* [DIRECTION] Copy everything from the line with "What Blender Python" down to the line with "radians(degrees), 0.01, 5000", inclusive of both, exactly as written; leave out all pictures.

* [AVAILABLE RECORDS]
# # # #

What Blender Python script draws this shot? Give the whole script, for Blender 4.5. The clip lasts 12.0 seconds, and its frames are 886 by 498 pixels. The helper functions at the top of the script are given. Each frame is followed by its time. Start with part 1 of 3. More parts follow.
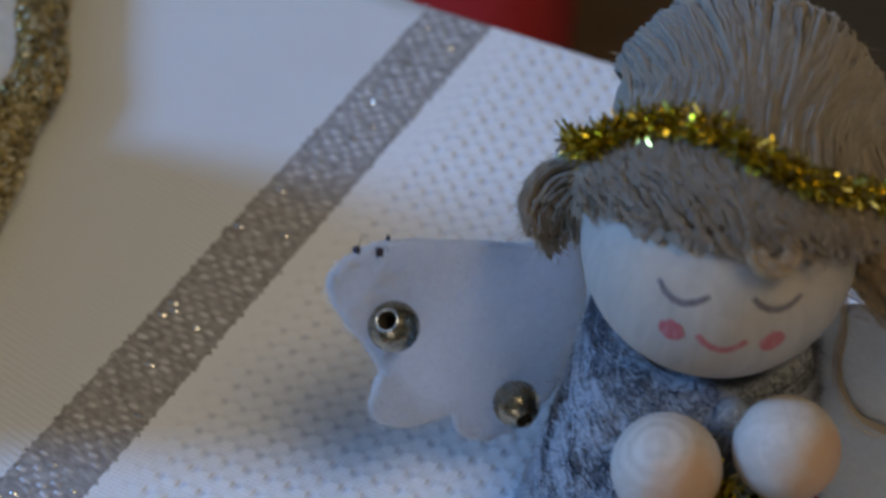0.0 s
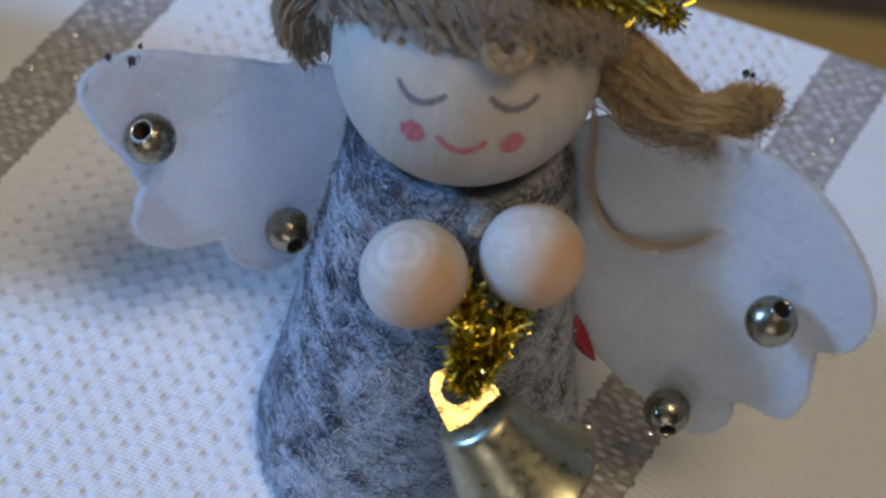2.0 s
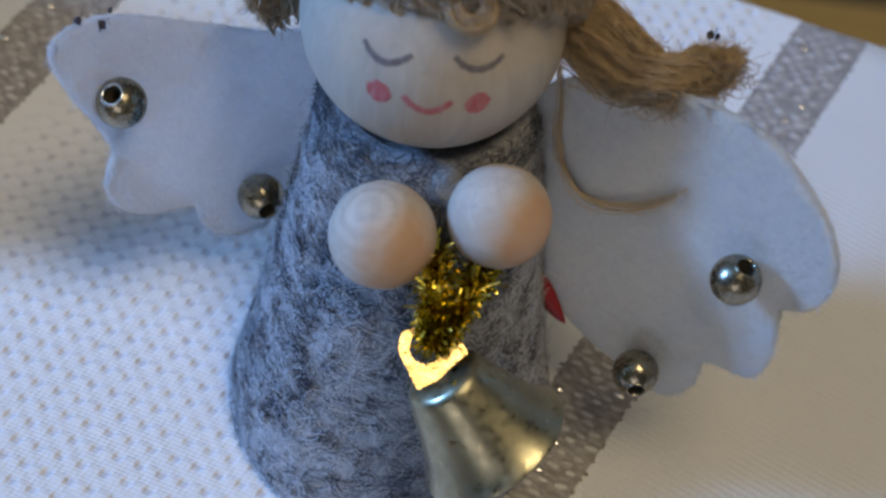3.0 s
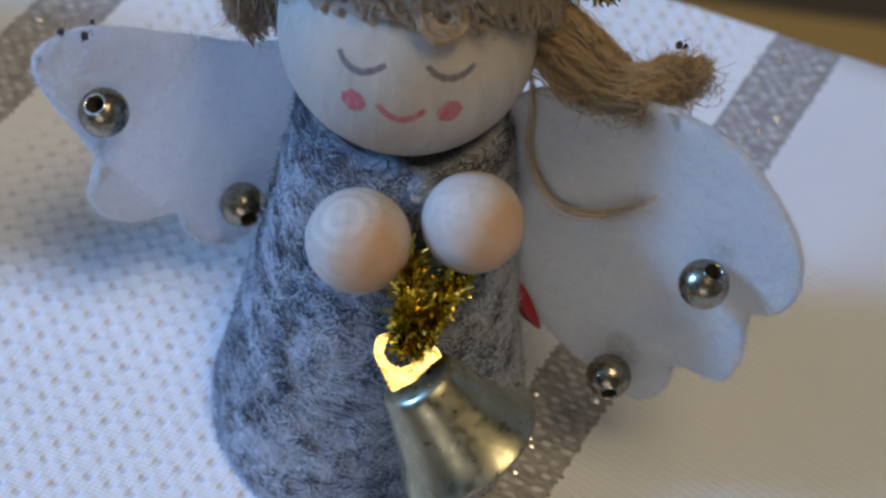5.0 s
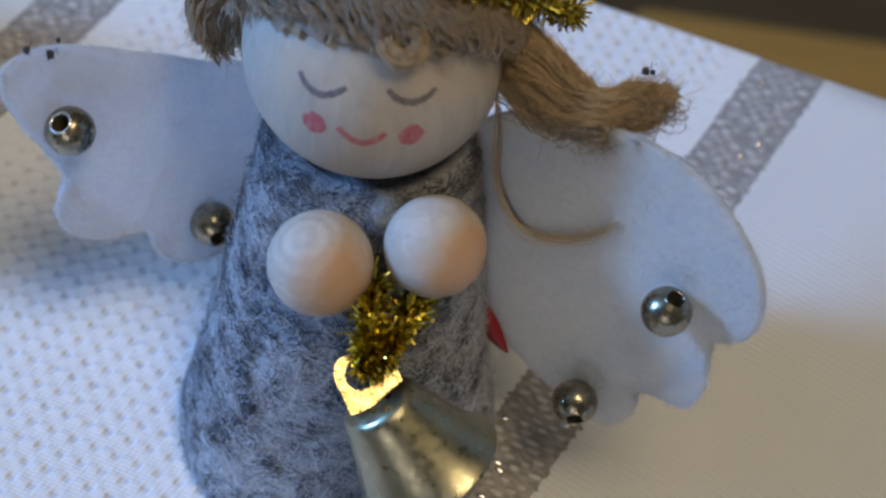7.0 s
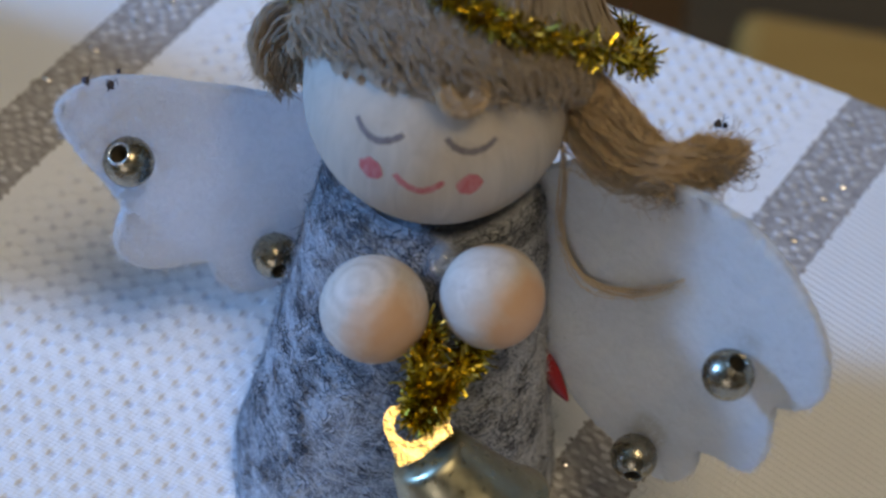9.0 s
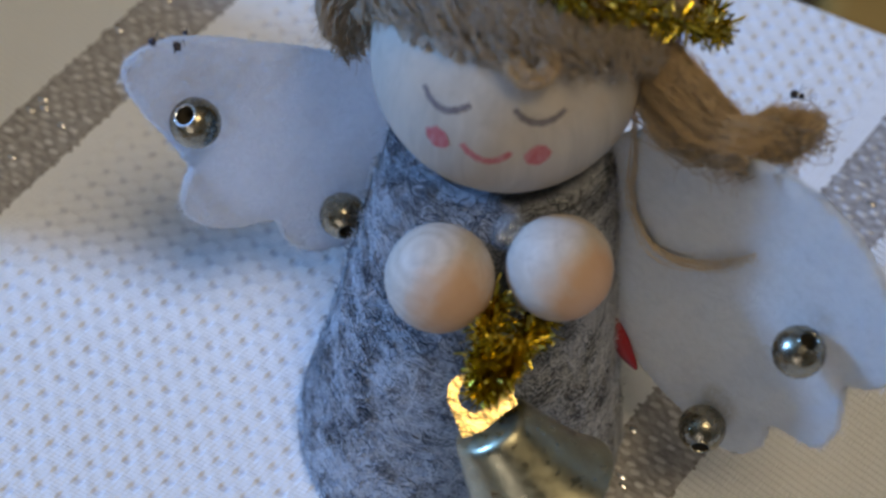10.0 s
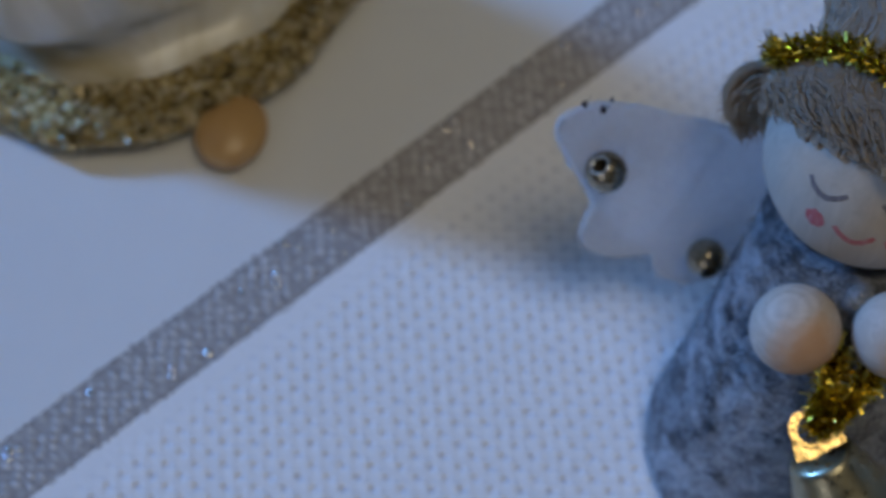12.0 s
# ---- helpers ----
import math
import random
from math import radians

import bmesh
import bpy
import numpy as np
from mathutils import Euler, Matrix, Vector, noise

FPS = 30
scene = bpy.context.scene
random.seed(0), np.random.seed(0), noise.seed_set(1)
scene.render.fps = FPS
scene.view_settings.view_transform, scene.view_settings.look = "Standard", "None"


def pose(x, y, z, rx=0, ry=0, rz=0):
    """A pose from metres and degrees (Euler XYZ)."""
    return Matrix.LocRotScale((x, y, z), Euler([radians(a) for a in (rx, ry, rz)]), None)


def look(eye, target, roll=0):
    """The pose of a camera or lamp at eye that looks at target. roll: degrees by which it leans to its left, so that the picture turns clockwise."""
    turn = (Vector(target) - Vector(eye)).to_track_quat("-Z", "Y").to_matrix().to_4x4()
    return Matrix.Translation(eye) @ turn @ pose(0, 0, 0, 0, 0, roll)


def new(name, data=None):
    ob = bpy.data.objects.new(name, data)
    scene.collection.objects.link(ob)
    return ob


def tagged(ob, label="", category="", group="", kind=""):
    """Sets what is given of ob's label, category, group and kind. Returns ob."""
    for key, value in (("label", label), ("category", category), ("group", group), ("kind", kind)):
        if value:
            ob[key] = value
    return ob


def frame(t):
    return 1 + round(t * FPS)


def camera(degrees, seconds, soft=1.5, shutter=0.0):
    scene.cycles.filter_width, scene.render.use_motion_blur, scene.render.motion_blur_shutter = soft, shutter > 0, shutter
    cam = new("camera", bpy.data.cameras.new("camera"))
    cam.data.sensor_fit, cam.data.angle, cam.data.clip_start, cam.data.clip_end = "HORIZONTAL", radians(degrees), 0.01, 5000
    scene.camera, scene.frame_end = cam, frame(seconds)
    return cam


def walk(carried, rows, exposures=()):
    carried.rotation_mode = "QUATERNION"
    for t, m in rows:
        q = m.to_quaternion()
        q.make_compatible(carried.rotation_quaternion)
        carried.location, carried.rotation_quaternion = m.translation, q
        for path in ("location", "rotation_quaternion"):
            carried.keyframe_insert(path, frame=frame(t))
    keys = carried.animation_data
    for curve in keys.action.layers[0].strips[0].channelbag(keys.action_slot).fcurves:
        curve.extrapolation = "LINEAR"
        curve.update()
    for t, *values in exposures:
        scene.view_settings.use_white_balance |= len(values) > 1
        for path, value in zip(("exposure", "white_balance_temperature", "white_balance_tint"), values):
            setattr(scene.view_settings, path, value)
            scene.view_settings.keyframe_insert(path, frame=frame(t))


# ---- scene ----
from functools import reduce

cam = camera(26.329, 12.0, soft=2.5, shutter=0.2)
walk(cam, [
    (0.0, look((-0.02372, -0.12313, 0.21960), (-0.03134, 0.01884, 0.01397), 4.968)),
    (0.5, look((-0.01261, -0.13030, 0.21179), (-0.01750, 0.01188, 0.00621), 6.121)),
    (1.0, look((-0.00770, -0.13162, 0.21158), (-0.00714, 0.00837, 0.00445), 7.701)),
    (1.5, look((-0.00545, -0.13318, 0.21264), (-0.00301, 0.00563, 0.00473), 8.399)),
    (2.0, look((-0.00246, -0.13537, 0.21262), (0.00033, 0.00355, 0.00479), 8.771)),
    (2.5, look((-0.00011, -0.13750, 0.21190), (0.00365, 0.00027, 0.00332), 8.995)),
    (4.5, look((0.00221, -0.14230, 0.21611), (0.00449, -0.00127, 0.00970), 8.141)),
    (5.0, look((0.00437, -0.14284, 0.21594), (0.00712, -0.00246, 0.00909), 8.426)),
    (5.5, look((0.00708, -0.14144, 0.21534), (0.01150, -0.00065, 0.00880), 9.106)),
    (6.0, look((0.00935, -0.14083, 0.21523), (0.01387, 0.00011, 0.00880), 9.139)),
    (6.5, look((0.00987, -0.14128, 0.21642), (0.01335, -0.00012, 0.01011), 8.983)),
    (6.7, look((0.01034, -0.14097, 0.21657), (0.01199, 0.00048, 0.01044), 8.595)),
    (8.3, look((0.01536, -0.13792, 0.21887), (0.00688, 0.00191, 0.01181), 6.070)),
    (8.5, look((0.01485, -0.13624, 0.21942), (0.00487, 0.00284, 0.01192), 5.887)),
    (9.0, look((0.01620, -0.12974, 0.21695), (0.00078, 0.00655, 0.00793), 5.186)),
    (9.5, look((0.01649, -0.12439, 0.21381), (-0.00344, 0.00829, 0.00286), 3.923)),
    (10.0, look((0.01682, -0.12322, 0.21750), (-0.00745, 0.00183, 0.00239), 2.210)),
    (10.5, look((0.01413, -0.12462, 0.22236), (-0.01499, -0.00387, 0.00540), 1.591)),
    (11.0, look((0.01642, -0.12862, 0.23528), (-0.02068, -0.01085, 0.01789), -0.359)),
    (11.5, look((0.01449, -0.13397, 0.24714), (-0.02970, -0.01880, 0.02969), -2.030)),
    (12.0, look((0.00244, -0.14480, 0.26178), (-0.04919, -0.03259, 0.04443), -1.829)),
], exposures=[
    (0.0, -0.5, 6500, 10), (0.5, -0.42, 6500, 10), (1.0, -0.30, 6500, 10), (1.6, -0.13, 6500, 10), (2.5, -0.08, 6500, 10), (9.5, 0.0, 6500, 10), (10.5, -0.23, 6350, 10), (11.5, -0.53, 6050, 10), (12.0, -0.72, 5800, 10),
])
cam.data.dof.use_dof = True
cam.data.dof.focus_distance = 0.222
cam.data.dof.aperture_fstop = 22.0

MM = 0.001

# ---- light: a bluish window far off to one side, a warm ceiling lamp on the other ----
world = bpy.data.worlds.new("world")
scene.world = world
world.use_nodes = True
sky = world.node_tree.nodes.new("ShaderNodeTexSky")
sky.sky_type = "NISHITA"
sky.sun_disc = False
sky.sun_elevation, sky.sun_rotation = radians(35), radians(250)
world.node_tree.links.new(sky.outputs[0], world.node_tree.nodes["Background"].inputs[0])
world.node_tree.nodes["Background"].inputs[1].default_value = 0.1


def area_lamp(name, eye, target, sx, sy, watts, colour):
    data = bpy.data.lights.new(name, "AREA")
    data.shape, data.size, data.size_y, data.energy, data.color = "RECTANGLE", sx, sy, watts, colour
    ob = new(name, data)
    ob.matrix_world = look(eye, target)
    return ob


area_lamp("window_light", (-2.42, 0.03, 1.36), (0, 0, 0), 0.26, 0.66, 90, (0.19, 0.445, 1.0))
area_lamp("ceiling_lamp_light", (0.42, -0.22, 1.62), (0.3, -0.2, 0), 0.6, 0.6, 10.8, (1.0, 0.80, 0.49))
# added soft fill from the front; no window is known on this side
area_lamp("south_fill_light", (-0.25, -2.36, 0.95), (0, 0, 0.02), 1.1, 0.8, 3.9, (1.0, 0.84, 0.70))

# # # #

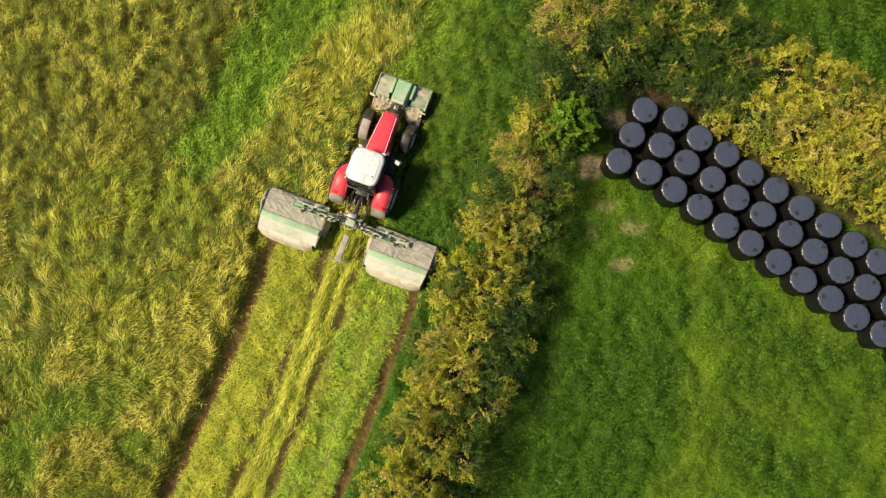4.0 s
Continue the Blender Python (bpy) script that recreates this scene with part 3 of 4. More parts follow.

# # # #

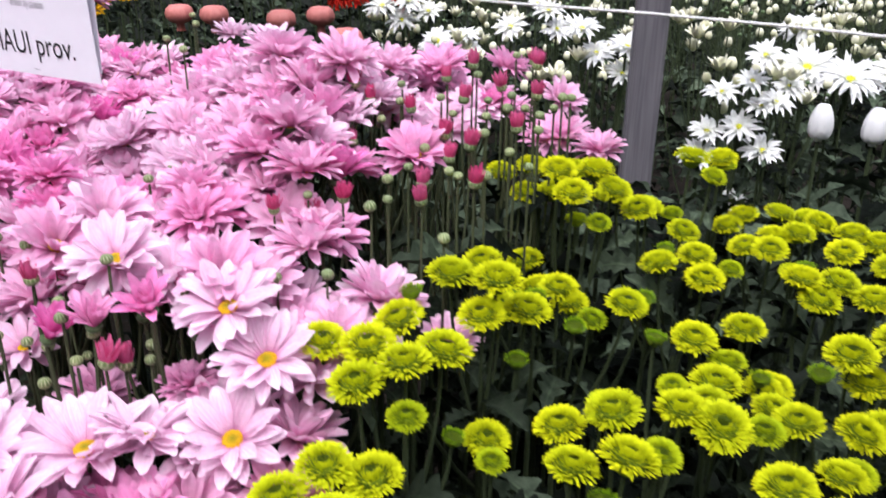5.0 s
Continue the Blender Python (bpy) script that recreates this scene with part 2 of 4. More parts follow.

# # # #

* [SOLUTION TO THE PROBLEM]
What Blender Python script draws this shot? Give the whole script, for Blender 4.5. The clip lasts 12.0 seconds, and its frames are 886 by 498 pixels. The helper functions at the top of the script are given. Each frame is followed by its time. Start with part 1 of 3. More parts follow.
0.0 s
2.0 s
3.0 s
5.0 s
7.0 s
9.0 s
10.0 s
12.0 s
# ---- helpers ----
import math
import random
from math import radians

import bmesh
import bpy
import numpy as np
from mathutils import Euler, Matrix, Vector, noise

FPS = 30
scene = bpy.context.scene
random.seed(0), np.random.seed(0), noise.seed_set(1)
scene.render.fps = FPS
scene.view_settings.view_transform, scene.view_settings.look = "Standard", "None"


def pose(x, y, z, rx=0, ry=0, rz=0):
    """A pose from metres and degrees (Euler XYZ)."""
    return Matrix.LocRotScale((x, y, z), Euler([radians(a) for a in (rx, ry, rz)]), None)


def look(eye, target, roll=0):
    """The pose of a camera or lamp at eye that looks at target. roll: degrees by which it leans to its left, so that the picture turns clockwise."""
    turn = (Vector(target) - Vector(eye)).to_track_quat("-Z", "Y").to_matrix().to_4x4()
    return Matrix.Translation(eye) @ turn @ pose(0, 0, 0, 0, 0, roll)


def new(name, data=None):
    ob = bpy.data.objects.new(name, data)
    scene.collection.objects.link(ob)
    return ob


def tagged(ob, label="", category="", group="", kind=""):
    """Sets what is given of ob's label, category, group and kind. Returns ob."""
    for key, value in (("label", label), ("category", category), ("group", group), ("kind", kind)):
        if value:
            ob[key] = value
    return ob


def frame(t):
    return 1 + round(t * FPS)


def camera(degrees, seconds, soft=1.5, shutter=0.0):
    scene.cycles.filter_width, scene.render.use_motion_blur, scene.render.motion_blur_shutter = soft, shutter > 0, shutter
    cam = new("camera", bpy.data.cameras.new("camera"))
    cam.data.sensor_fit, cam.data.angle, cam.data.clip_start, cam.data.clip_end = "HORIZONTAL", radians(degrees), 0.01, 5000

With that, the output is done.